My only problem issue with this is that on many of these recordings, since they are live, they’re performing the same songs.  And because his iPod is on “shuffle” we often listen to the same songs.  Over and over.

And over.

And over.

Have I mentioned I’m kind of lukewarm about The Grateful Dead?  Listening to 37 versions of Dire Wolf over a 5 hour period will do that to you…

Disclaimer: While most of the music on my iPod is collections of the “Greatest Hits” variety or single songs purchased off of iTunes (I don’t waste my time or money on music I don’t care to listen to), I do own every single album that Elton John recorded between 1970 and 1977.  So when you listen to my stuff on shuffle, there’s a lot of Elton John in it.  (But at least it’s all different songs.)

Another Disclaimer: You know I like to kid you about your Dead tunes, dear.  I still love you anyway.

Have a lovely weekend, y’all.

25 thoughts on “This Is Going To Be One of “Those” Posts”

  1. 1) American Beauty was the best Studio album.
    2) Workingman’s Dead was another good studio album.
    3) Most of their studio albums are weak – I own very few. That’s because most of them sound like…well…er..Elton John!
    5) I SHOWER!

    There are two kinds of people in the world: Dead Heads, and everyone else! 😉

  2. I was married to a Dead Head about a hundred years ago… but he could never get beyond the hallucinogenic (sp) years so I left him behind in the smoke and visions that were always dancing around his head. These years I believe his iPod is filled with ‘praise the lord’ music. Not sure which is more annoying. Just glad I am no longer there to be subjected to either type of music… GAH!

    The Blue Ridge Gal

    Dis last blog post..So About That Purchase

  3. Funny! I never would have pegged Beloved as a Dead Head!

    I am such a goober…I couldnt name one single song. Yes, I’m a country music girl. And yes, I also have several Barry Manilow songs on my iPod. Go ahead. Laugh. I’ll be at The Copacabana…where I Can’t Smile Without You…

    Nothing Fancys last blog post..Where Is My Blog Roll?
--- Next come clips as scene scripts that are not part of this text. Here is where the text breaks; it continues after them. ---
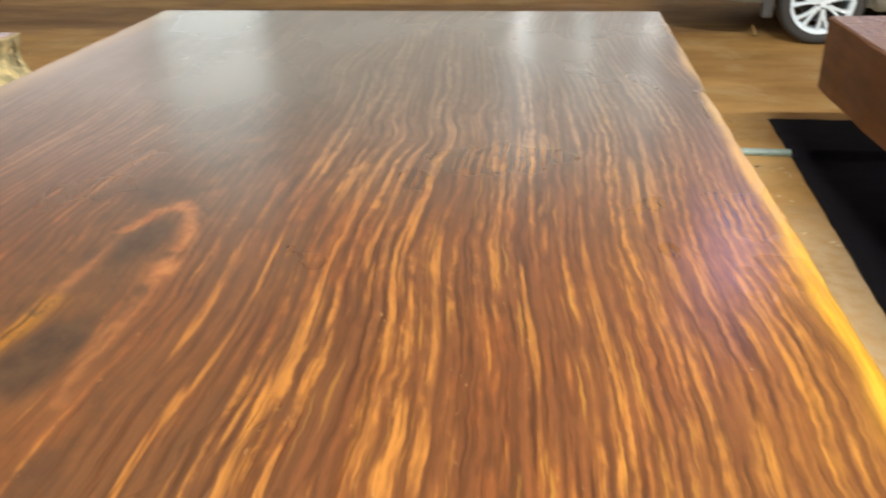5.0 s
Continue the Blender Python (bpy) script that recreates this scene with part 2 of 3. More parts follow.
    for line in ((0.367, -4.030, 0.410, -3.990, 0.020, 0.40), (0.410, -3.990, 0.476, -3.946, 0.024, 0.50), (0.476, -3.946, 0.577, -3.912, 0.016, 0.40),
                 (0.577, -3.912, 0.740, -3.894, 0.014, 0.45), (0.618, -4.033, 0.560, -4.030, 0.009, 0.75), (0.618, -4.033, 0.679, -4.060, 0.009, 0.75),
                 (0.612, -4.040, 0.641, -3.970, 0.008, 0.80), (0.618, -4.033, 0.640, -4.075, 0.007, 0.70), (0.600, -4.028, 0.632, -4.038, 0.013, 1.00),
                 (0.450, -4.080, 0.490, -4.126, 0.007, 0.45), (0.160, -4.115, 0.290, -4.090, 0.006, 0.50), (0.500, -4.00, 0.560, -4.065, 0.006, 0.45),
                 (0.680, -3.985, 0.800, -4.010, 0.007, 0.35)):
        mark = scratch_line(*line)
        scuffs = mark if scuffs is None else n.math("MAXIMUM", scuffs, mark)
    scuffs = n.math("MULTIPLY", scuffs, n.span(hazy, 0.40, 0.70, 0.05, 0.34))
    colour = n.mix(scuffs, colour, (0.55, 0.47, 0.38))
    specks = n.span(n.noise(n.coords(), 75, 1, 0.5), 0.81, 0.84, 0.0, 0.5)
    colour = n.mix(specks, colour, (0.6, 0.5, 0.4))

    ripple = n.noise(n.mapped(flow, (38, 16, 1), (8, 8, 0), 0.5), 1, 2, 0.5)
    n.bump(ripple, 0.05, 0.004)
    rough = n.math("ADD", n.span(cloud, 0.3, 0.7, 0.26, 0.34), n.math("MULTIPLY", scratch_sheen, 0.2))
    return n.done(colour, rough, 0.0, Specular_IOR_Level=0.5, Coat_Weight=0.35, Coat_Roughness=0.24)


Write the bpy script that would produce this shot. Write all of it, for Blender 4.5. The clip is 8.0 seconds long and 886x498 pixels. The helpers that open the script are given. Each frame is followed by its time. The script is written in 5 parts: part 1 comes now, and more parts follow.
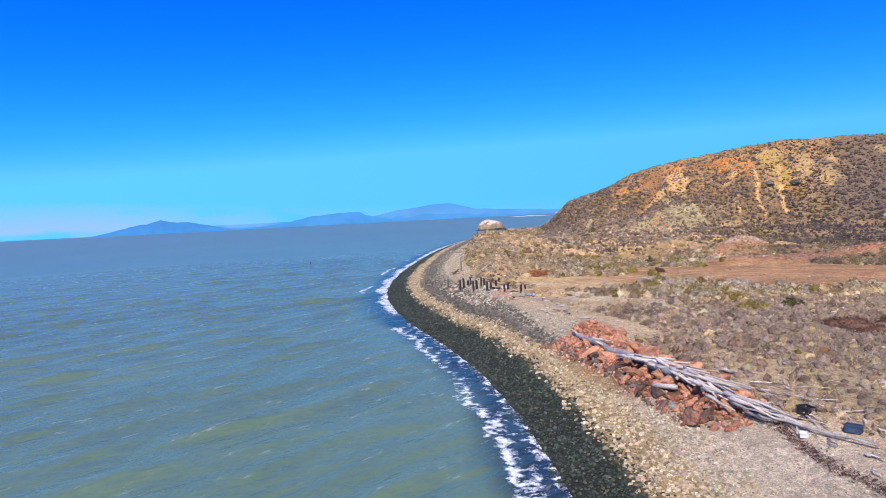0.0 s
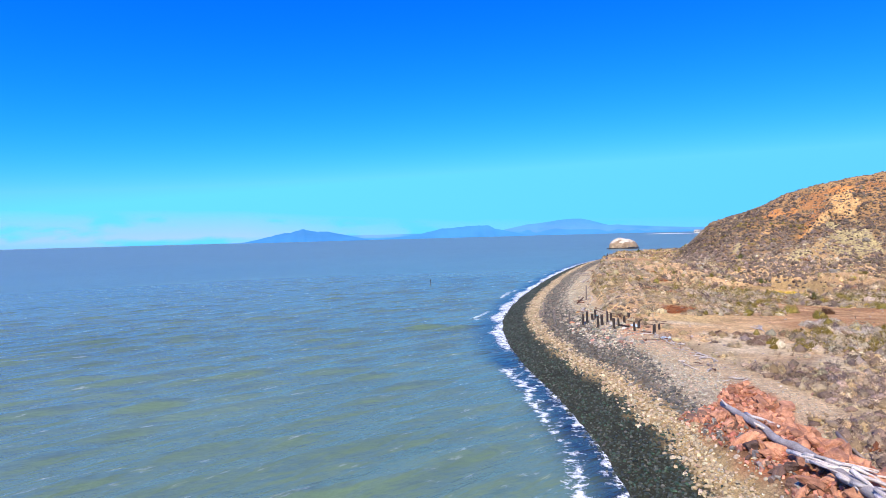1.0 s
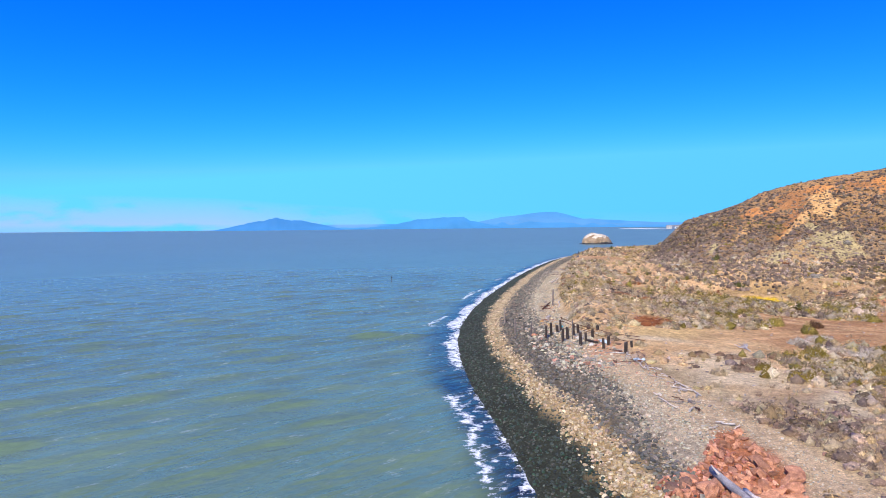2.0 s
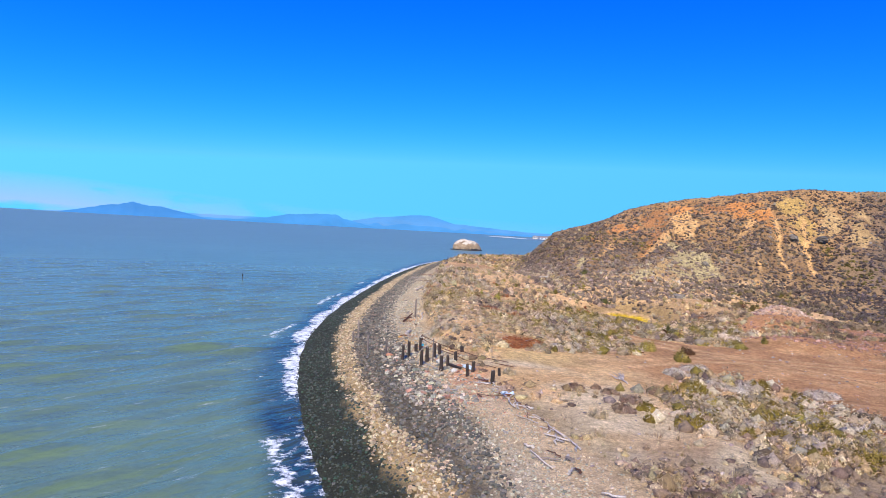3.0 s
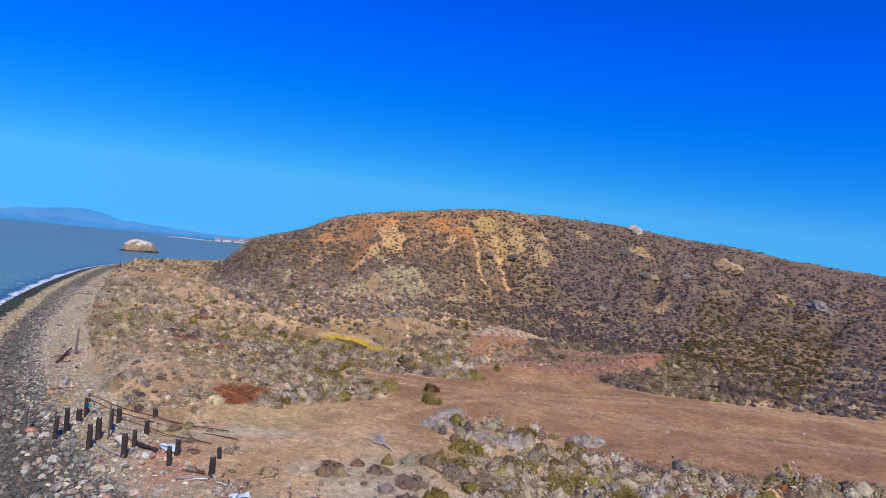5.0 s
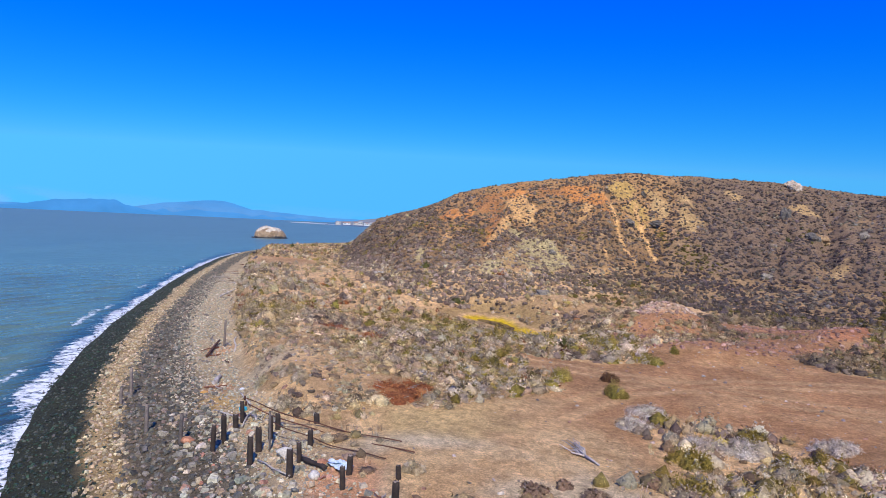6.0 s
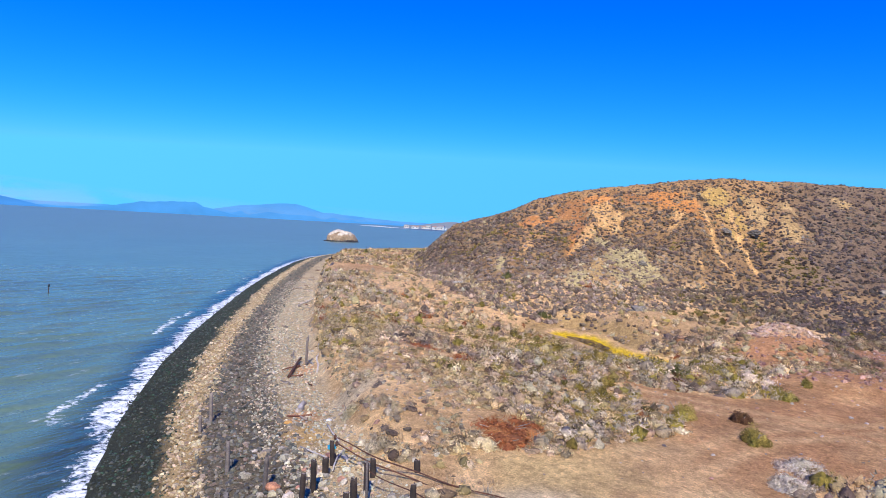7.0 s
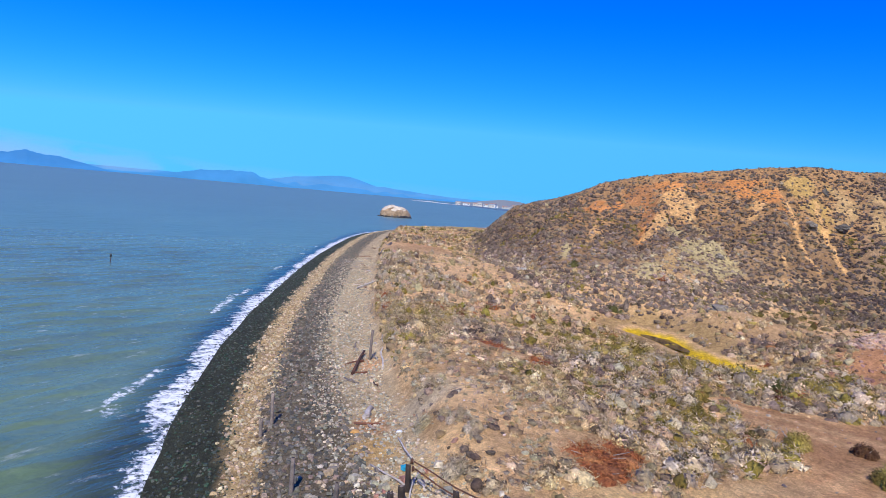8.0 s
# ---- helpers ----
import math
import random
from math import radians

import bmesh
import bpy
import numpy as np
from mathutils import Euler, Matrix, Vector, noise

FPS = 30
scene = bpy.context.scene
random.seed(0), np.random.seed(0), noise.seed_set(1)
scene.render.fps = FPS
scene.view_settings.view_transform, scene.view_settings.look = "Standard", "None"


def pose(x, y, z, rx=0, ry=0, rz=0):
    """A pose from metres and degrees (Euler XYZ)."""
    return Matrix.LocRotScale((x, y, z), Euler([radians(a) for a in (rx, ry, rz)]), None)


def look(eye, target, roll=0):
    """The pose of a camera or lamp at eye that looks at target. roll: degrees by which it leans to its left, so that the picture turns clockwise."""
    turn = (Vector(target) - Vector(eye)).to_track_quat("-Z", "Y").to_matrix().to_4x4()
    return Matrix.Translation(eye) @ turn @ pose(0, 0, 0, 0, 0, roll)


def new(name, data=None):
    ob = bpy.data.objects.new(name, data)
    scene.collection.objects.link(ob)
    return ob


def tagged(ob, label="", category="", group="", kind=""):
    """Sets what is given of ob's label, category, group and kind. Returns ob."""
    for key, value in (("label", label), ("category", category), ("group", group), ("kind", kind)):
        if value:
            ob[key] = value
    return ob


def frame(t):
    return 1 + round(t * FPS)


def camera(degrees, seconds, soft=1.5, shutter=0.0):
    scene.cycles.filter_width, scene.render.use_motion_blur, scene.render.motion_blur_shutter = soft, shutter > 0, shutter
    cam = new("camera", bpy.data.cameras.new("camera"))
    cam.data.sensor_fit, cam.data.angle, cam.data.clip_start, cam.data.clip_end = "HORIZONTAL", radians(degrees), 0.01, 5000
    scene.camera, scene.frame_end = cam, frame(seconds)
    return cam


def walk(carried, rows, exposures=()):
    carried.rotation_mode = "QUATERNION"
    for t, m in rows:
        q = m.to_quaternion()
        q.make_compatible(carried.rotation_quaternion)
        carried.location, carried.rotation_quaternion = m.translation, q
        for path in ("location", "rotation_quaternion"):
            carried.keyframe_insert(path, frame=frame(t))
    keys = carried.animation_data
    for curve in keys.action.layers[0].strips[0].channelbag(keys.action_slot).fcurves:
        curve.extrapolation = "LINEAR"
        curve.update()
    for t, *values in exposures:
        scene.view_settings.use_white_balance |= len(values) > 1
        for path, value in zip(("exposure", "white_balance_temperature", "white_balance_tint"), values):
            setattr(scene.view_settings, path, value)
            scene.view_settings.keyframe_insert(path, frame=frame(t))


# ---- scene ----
cam = camera(68.57, 8.0, soft=0.6)
PATH = [
    (0, (0.000, 0.000, 9.799), (0.0110, 1.9976, 9.7025), -2.95),
    (0.5, (0.193, 2.478, 10.418), (-0.0356, 4.4634, 10.3550), -2.50),
    (1, (0.867, 6.626, 10.808), (0.4880, 8.5896, 10.7691), -1.54),
    (1.2, (1.115, 8.212, 11.012), (0.7145, 10.1710, 10.9689), -1.17),
    (2.3, (2.036, 18.100, 11.519), (1.8625, 20.0909, 11.4403), -0.17),
    (2.5, (2.104, 19.944, 11.514), (2.0437, 21.9414, 11.4304), 0.22),
    (3, (2.629, 24.440, 11.459), (2.7157, 26.4377, 11.4021), 3.16),
    (3.5, (2.909, 28.579, 11.463), (3.1596, 30.5636, 11.4418), 5.68),
    (4, (2.909, 32.546, 11.365), (3.3609, 34.4945, 11.3951), 7.42),
    (4.2, (2.746, 33.758, 11.412), (3.3698, 35.6575, 11.4588), 7.23),
    (5.3, (1.894, 39.212, 12.125), (2.9049, 40.9372, 12.1490), 5.29),
    (5.5, (1.919, 41.044, 11.882), (2.8401, 42.8191, 11.8768), 4.48),
    (6, (1.694, 44.650, 11.587), (2.3734, 46.5296, 11.5153), 2.62),
    (6.5, (1.349, 47.064, 11.824), (1.9371, 48.9747, 11.7600), 2.65),
    (7, (0.986, 49.585, 12.040), (1.4691, 51.5245, 11.9704), 3.14),
    (7.5, (0.558, 51.726, 12.413), (0.9584, 53.6833, 12.3132), 4.26),
    (8, (0.000, 53.739, 12.688), (0.3383, 55.7045, 12.5359), 5.12),
]
walk(cam, [(t, look(eye, target, roll)) for t, eye, target, roll in PATH],
     [(0, 0.26, 6450, 10), (1, 0.51, 6450, 10), (2.5, 0.33, 6450, 10), (3, 0.33, 6450, 10), (4, 0.17, 6300, 10), (5.4, -0.15, 6050, 10), (6.1, 0.10, 6250, 10), (6.5, 0.28, 6300, 10), (7.5, 0.29, 6250, 10), (8, 0.13, 6200, 10)])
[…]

  4. I dated a Dead Head “follow the band” guy in another life. He & Beloved prbly have the same collection of every. possible. version. of. every. song. He turned out ok though and he even showers! Me? I’m lukewarm on them too. Don’t own one single song:)

    Lindas last blog post..The Maggie Wrap is Complete!

  5. JR goes for Tom Petty in a big way. If I have to listen to another Petty tune I’ll slit my wrists. Just kidding but I really think all his tunes sound the same. That is why I’ve dubbed him and his band; “Tom Petty and the Sound the Sames”. Makes JR cringe.

    Micheles last blog post..Our First Date

  6. I went to Dead concert once and it was the best concert ever. There were flower children everywhere. It was more fun to watch the audience than the band. The parking lot was full of vans and half of them were dealing drugs from them. (I won’t ell you how I know that)

    This one was in Wisconsin. Be, were you there? It was 1981 I think….

  7. I’m with Fancy. Dead who?? I’m a country girl and don’t think any one artist is worthy of taking up that much space on my ipod. Call me fickle, but I have a new favorite each week. Keeps life interesting.

    p.s. I believe that Kauai is where all old stinky hippies come to live/die. Really.

    Midlife Slicess last blog post..Money In The Bank – Vacation

  8. When I was a teenager, I went through a wanna-be-a-deadhead period, but I never quite made it.

    Why hasn’t BE taken up the idea of all things in moderation?

  9. Jacki – you are the sweetest person! FUTURE DEADHEAD! I love you baby and can’t wait to see you next week!

    Linda – YES I WAS THERE! Troy Wisconsin! Boy do I have a story about two about back to back trips up there. East Troy was a GREAT spot for Dead Heads – my all time favorite! And yes the parking lot is half the fun – reminds me of another time I saw my brother having too good of a time and had to bail him out of jail the next morning and were late to the next show in Charleston WV…. but those stories are for my blog someday – or the autobiography when I am famous!

    For the majority of C&W fans out there all I can say is that your radio stations are leading you astray. I could never understand why C&W fans don’t know the Dead or at least some of their derivatives. Workingmans Dead SHOULD appeal to Country music listeners to say NOTHING about Jerry’s Bluegrass or the JGB (or the DAWG – who Jan can’t get enough of no matter what she says).

    I guess all I can do is remind you of the first comment to this post (and BTW I was on Pacific Time when I beat you all to this one) is that there are only two types of people in this world – Dead Heads and the “Un-Dead”, and I feel sorry for the later.

    Tricia – MODERATION? What for?

    Love, peace and free sex to all!

    Signed: “Stinky” Hippie

  10. The Grateful Dead or any kind of similar music is simply not my cup of tea. But I respect those who enjoy this kind of thing. As long as they keep it behind their closed bedroom doors.

    Jasons last blog post..My Mother’s Killer

  11. I have no idea why, but I have NEVER been a Dead Head. I hardly knew who Jerry Garcia was until I heard he had died, and there was an ice cream named after him (Cherry Garcia). What’s wrong with me?

    Fragrant Liars last blog post..Oh, Poop!